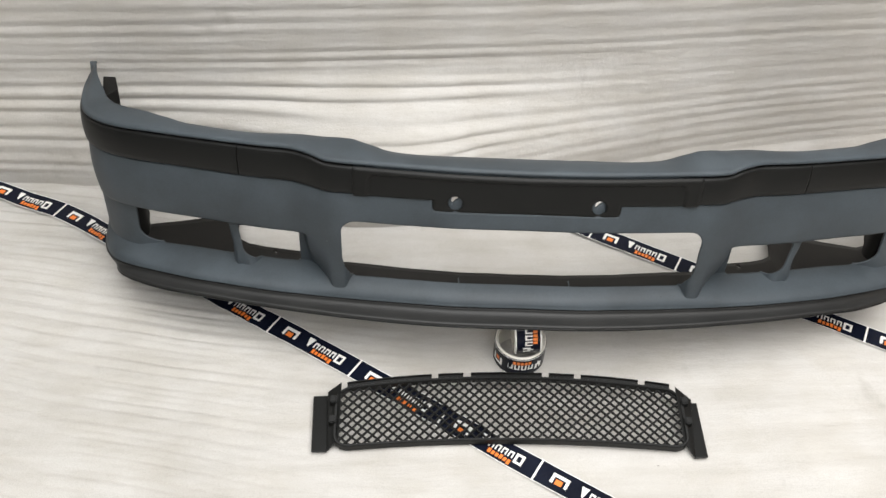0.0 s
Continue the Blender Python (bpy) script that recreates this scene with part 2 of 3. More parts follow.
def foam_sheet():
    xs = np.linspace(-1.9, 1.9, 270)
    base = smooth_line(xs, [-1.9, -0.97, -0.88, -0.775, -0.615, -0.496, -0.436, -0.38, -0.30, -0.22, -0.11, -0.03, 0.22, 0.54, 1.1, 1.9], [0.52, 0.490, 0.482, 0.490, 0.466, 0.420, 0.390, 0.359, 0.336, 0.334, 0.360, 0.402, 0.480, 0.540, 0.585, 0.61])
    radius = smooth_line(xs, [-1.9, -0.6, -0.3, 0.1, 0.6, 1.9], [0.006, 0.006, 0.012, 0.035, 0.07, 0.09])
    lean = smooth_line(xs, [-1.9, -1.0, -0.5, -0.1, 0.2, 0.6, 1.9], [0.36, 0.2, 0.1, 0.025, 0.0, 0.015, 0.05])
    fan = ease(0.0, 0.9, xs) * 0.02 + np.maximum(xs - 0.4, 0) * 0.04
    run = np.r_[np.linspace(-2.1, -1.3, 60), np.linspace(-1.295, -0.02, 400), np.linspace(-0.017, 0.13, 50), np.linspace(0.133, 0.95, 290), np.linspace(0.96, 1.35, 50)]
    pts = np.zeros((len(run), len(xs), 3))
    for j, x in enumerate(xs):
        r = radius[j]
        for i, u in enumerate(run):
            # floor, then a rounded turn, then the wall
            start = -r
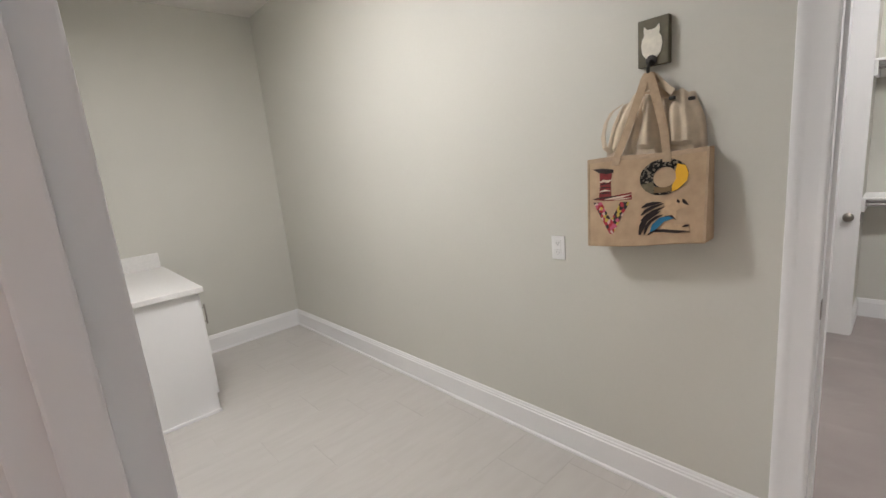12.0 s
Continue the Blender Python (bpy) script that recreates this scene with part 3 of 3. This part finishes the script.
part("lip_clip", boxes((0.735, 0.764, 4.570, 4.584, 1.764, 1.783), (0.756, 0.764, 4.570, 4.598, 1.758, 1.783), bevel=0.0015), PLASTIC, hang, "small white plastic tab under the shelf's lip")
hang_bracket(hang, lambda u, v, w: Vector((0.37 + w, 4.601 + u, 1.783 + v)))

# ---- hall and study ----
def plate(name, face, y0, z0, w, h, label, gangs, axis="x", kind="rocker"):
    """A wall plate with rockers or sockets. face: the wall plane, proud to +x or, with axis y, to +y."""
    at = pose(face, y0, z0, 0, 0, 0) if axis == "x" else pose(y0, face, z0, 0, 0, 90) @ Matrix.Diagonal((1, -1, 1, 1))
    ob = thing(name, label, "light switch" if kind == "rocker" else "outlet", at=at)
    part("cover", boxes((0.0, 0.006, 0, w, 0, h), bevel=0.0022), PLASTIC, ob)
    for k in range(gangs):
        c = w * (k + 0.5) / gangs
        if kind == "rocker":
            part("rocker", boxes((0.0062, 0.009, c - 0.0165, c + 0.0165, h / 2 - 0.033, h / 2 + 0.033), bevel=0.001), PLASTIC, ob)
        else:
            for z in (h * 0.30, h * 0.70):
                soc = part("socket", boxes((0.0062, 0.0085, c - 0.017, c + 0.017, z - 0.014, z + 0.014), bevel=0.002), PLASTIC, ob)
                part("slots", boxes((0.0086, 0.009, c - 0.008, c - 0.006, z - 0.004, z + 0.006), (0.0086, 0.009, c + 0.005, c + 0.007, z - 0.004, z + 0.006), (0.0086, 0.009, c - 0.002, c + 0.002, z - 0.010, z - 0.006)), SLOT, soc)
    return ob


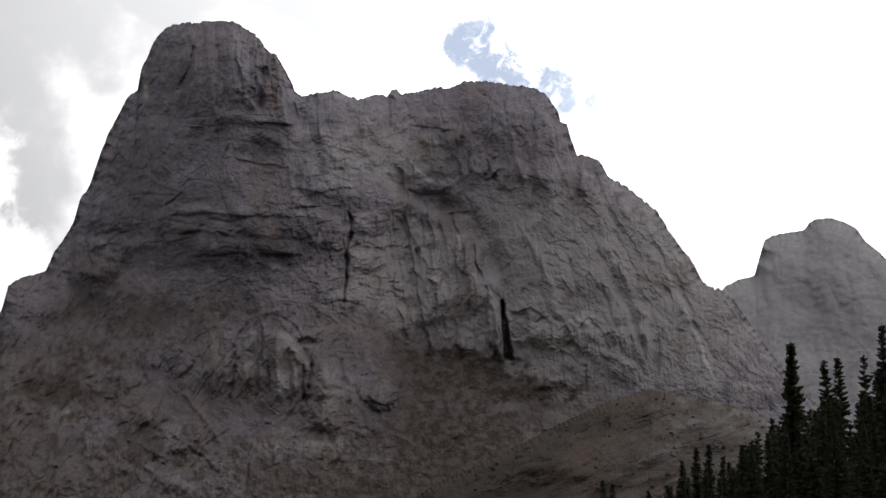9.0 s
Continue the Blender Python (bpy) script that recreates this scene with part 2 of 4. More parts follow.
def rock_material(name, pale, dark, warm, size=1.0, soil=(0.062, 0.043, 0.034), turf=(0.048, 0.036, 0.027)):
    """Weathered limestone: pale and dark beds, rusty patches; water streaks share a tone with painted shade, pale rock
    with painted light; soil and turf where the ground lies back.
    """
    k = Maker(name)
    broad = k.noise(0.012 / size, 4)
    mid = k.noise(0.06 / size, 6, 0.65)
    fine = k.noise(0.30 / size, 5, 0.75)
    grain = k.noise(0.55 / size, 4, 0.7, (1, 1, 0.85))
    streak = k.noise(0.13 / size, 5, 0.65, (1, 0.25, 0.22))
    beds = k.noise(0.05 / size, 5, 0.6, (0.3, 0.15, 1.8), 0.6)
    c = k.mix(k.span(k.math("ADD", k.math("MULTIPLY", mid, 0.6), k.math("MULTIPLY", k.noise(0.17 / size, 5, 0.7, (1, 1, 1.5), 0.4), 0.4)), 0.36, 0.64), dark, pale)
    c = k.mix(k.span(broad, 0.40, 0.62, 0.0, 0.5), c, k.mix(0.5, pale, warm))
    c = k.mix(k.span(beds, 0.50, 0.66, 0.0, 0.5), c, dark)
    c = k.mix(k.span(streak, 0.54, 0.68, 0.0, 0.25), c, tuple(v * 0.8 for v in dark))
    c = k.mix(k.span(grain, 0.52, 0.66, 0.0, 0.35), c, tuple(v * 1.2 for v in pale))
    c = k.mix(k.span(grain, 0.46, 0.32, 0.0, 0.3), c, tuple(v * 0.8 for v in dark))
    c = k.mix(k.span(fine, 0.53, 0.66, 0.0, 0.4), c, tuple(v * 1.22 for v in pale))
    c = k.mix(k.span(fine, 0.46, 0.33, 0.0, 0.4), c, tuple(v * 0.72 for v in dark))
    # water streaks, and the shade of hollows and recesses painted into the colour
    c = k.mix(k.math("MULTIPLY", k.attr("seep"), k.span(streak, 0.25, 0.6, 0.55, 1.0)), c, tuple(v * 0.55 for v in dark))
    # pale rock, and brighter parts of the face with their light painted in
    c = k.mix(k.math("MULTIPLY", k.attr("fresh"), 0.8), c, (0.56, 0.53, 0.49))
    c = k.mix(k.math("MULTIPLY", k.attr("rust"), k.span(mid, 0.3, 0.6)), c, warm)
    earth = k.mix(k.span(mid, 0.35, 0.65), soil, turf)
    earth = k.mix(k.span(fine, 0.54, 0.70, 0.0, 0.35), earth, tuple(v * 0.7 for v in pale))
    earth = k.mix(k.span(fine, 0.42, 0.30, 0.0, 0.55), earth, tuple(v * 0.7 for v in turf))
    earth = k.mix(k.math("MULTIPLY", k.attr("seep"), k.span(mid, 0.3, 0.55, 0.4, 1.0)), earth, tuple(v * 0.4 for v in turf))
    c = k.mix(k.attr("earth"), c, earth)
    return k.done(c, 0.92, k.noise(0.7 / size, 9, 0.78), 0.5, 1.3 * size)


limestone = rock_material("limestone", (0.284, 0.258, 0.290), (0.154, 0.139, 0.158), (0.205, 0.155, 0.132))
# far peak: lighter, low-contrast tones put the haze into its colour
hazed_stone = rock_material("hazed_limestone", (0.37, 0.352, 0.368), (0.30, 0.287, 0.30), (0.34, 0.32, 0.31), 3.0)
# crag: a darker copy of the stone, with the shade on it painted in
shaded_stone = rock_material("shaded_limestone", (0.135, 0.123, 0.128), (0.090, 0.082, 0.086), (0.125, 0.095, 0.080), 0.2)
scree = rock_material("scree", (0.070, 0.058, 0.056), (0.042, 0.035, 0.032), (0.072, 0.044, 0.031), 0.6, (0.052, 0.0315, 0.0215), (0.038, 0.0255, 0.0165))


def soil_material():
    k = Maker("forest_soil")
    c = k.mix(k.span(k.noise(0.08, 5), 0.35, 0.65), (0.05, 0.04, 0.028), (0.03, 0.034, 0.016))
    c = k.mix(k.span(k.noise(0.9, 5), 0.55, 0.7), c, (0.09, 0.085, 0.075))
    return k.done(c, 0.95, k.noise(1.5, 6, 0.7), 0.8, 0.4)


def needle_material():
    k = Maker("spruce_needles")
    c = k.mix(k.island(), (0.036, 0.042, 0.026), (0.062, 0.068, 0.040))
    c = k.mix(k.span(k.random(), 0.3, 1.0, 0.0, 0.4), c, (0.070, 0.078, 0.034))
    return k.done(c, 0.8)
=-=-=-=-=
Your task :: Transcribe the complete set of entries verbatim. No pictures belong in the copy.

Worked solution ::
0.0 s
Continue the Blender Python (bpy) script that recreates this scene with part 2 of 3. More parts follow.
def foam_sheet():
    xs = np.linspace(-1.9, 1.9, 270)
    base = smooth_line(xs, [-1.9, -0.97, -0.88, -0.775, -0.615, -0.496, -0.436, -0.38, -0.30, -0.22, -0.11, -0.03, 0.22, 0.54, 1.1, 1.9], [0.52, 0.490, 0.482, 0.490, 0.466, 0.420, 0.390, 0.359, 0.336, 0.334, 0.360, 0.402, 0.480, 0.540, 0.585, 0.61])
    radius = smooth_line(xs, [-1.9, -0.6, -0.3, 0.1, 0.6, 1.9], [0.006, 0.006, 0.012, 0.035, 0.07, 0.09])
    lean = smooth_line(xs, [-1.9, -1.0, -0.5, -0.1, 0.2, 0.6, 1.9], [0.36, 0.2, 0.1, 0.025, 0.0, 0.015, 0.05])
    fan = ease(0.0, 0.9, xs) * 0.02 + np.maximum(xs - 0.4, 0) * 0.04
    run = np.r_[np.linspace(-2.1, -1.3, 60), np.linspace(-1.295, -0.02, 400), np.linspace(-0.017, 0.13, 50), np.linspace(0.133, 0.95, 290), np.linspace(0.96, 1.35, 50)]
    pts = np.zeros((len(run), len(xs), 3))
    for j, x in enumerate(xs):
        r = radius[j]
        for i, u in enumerate(run):
            # floor, then a rounded turn, then the wall
            start = -r
12.0 s
Continue the Blender Python (bpy) script that recreates this scene with part 3 of 3. This part finishes the script.
part("lip_clip", boxes((0.735, 0.764, 4.570, 4.584, 1.764, 1.783), (0.756, 0.764, 4.570, 4.598, 1.758, 1.783), bevel=0.0015), PLASTIC, hang, "small white plastic tab under the shelf's lip")
hang_bracket(hang, lambda u, v, w: Vector((0.37 + w, 4.601 + u, 1.783 + v)))

# ---- hall and study ----
def plate(name, face, y0, z0, w, h, label, gangs, axis="x", kind="rocker"):
    """A wall plate with rockers or sockets. face: the wall plane, proud to +x or, with axis y, to +y."""
    at = pose(face, y0, z0, 0, 0, 0) if axis == "x" else pose(y0, face, z0, 0, 0, 90) @ Matrix.Diagonal((1, -1, 1, 1))
    ob = thing(name, label, "light switch" if kind == "rocker" else "outlet", at=at)
    part("cover", boxes((0.0, 0.006, 0, w, 0, h), bevel=0.0022), PLASTIC, ob)
    for k in range(gangs):
        c = w * (k + 0.5) / gangs
        if kind == "rocker":
            part("rocker", boxes((0.0062, 0.009, c - 0.0165, c + 0.0165, h / 2 - 0.033, h / 2 + 0.033), bevel=0.001), PLASTIC, ob)
        else:
            for z in (h * 0.30, h * 0.70):
                soc = part("socket", boxes((0.0062, 0.0085, c - 0.017, c + 0.017, z - 0.014, z + 0.014), bevel=0.002), PLASTIC, ob)
                part("slots", boxes((0.0086, 0.009, c - 0.008, c - 0.006, z - 0.004, z + 0.006), (0.0086, 0.009, c + 0.005, c + 0.007, z - 0.004, z + 0.006), (0.0086, 0.009, c - 0.002, c + 0.002, z - 0.010, z - 0.006)), SLOT, soc)
    return ob


9.0 s
Continue the Blender Python (bpy) script that recreates this scene with part 2 of 4. More parts follow.
def rock_material(name, pale, dark, warm, size=1.0, soil=(0.062, 0.043, 0.034), turf=(0.048, 0.036, 0.027)):
    """Weathered limestone: pale and dark beds, rusty patches; water streaks share a tone with painted shade, pale rock
    with painted light; soil and turf where the ground lies back.
    """
    k = Maker(name)
    broad = k.noise(0.012 / size, 4)
    mid = k.noise(0.06 / size, 6, 0.65)
    fine = k.noise(0.30 / size, 5, 0.75)
    grain = k.noise(0.55 / size, 4, 0.7, (1, 1, 0.85))
    streak = k.noise(0.13 / size, 5, 0.65, (1, 0.25, 0.22))
    beds = k.noise(0.05 / size, 5, 0.6, (0.3, 0.15, 1.8), 0.6)
    c = k.mix(k.span(k.math("ADD", k.math("MULTIPLY", mid, 0.6), k.math("MULTIPLY", k.noise(0.17 / size, 5, 0.7, (1, 1, 1.5), 0.4), 0.4)), 0.36, 0.64), dark, pale)
    c = k.mix(k.span(broad, 0.40, 0.62, 0.0, 0.5), c, k.mix(0.5, pale, warm))
    c = k.mix(k.span(beds, 0.50, 0.66, 0.0, 0.5), c, dark)
    c = k.mix(k.span(streak, 0.54, 0.68, 0.0, 0.25), c, tuple(v * 0.8 for v in dark))
    c = k.mix(k.span(grain, 0.52, 0.66, 0.0, 0.35), c, tuple(v * 1.2 for v in pale))
    c = k.mix(k.span(grain, 0.46, 0.32, 0.0, 0.3), c, tuple(v * 0.8 for v in dark))
    c = k.mix(k.span(fine, 0.53, 0.66, 0.0, 0.4), c, tuple(v * 1.22 for v in pale))
    c = k.mix(k.span(fine, 0.46, 0.33, 0.0, 0.4), c, tuple(v * 0.72 for v in dark))
    # water streaks, and the shade of hollows and recesses painted into the colour
    c = k.mix(k.math("MULTIPLY", k.attr("seep"), k.span(streak, 0.25, 0.6, 0.55, 1.0)), c, tuple(v * 0.55 for v in dark))
    # pale rock, and brighter parts of the face with their light painted in
    c = k.mix(k.math("MULTIPLY", k.attr("fresh"), 0.8), c, (0.56, 0.53, 0.49))
    c = k.mix(k.math("MULTIPLY", k.attr("rust"), k.span(mid, 0.3, 0.6)), c, warm)
    earth = k.mix(k.span(mid, 0.35, 0.65), soil, turf)
    earth = k.mix(k.span(fine, 0.54, 0.70, 0.0, 0.35), earth, tuple(v * 0.7 for v in pale))
    earth = k.mix(k.span(fine, 0.42, 0.30, 0.0, 0.55), earth, tuple(v * 0.7 for v in turf))
    earth = k.mix(k.math("MULTIPLY", k.attr("seep"), k.span(mid, 0.3, 0.55, 0.4, 1.0)), earth, tuple(v * 0.4 for v in turf))
    c = k.mix(k.attr("earth"), c, earth)
    return k.done(c, 0.92, k.noise(0.7 / size, 9, 0.78), 0.5, 1.3 * size)


limestone = rock_material("limestone", (0.284, 0.258, 0.290), (0.154, 0.139, 0.158), (0.205, 0.155, 0.132))
# far peak: lighter, low-contrast tones put the haze into its colour
hazed_stone = rock_material("hazed_limestone", (0.37, 0.352, 0.368), (0.30, 0.287, 0.30), (0.34, 0.32, 0.31), 3.0)
# crag: a darker copy of the stone, with the shade on it painted in
shaded_stone = rock_material("shaded_limestone", (0.135, 0.123, 0.128), (0.090, 0.082, 0.086), (0.125, 0.095, 0.080), 0.2)
scree = rock_material("scree", (0.070, 0.058, 0.056), (0.042, 0.035, 0.032), (0.072, 0.044, 0.031), 0.6, (0.052, 0.0315, 0.0215), (0.038, 0.0255, 0.0165))


def soil_material():
    k = Maker("forest_soil")
    c = k.mix(k.span(k.noise(0.08, 5), 0.35, 0.65), (0.05, 0.04, 0.028), (0.03, 0.034, 0.016))
    c = k.mix(k.span(k.noise(0.9, 5), 0.55, 0.7), c, (0.09, 0.085, 0.075))
    return k.done(c, 0.95, k.noise(1.5, 6, 0.7), 0.8, 0.4)


def needle_material():
    k = Maker("spruce_needles")
    c = k.mix(k.island(), (0.036, 0.042, 0.026), (0.062, 0.068, 0.040))
    c = k.mix(k.span(k.random(), 0.3, 1.0, 0.0, 0.4), c, (0.070, 0.078, 0.034))
    return k.done(c, 0.8)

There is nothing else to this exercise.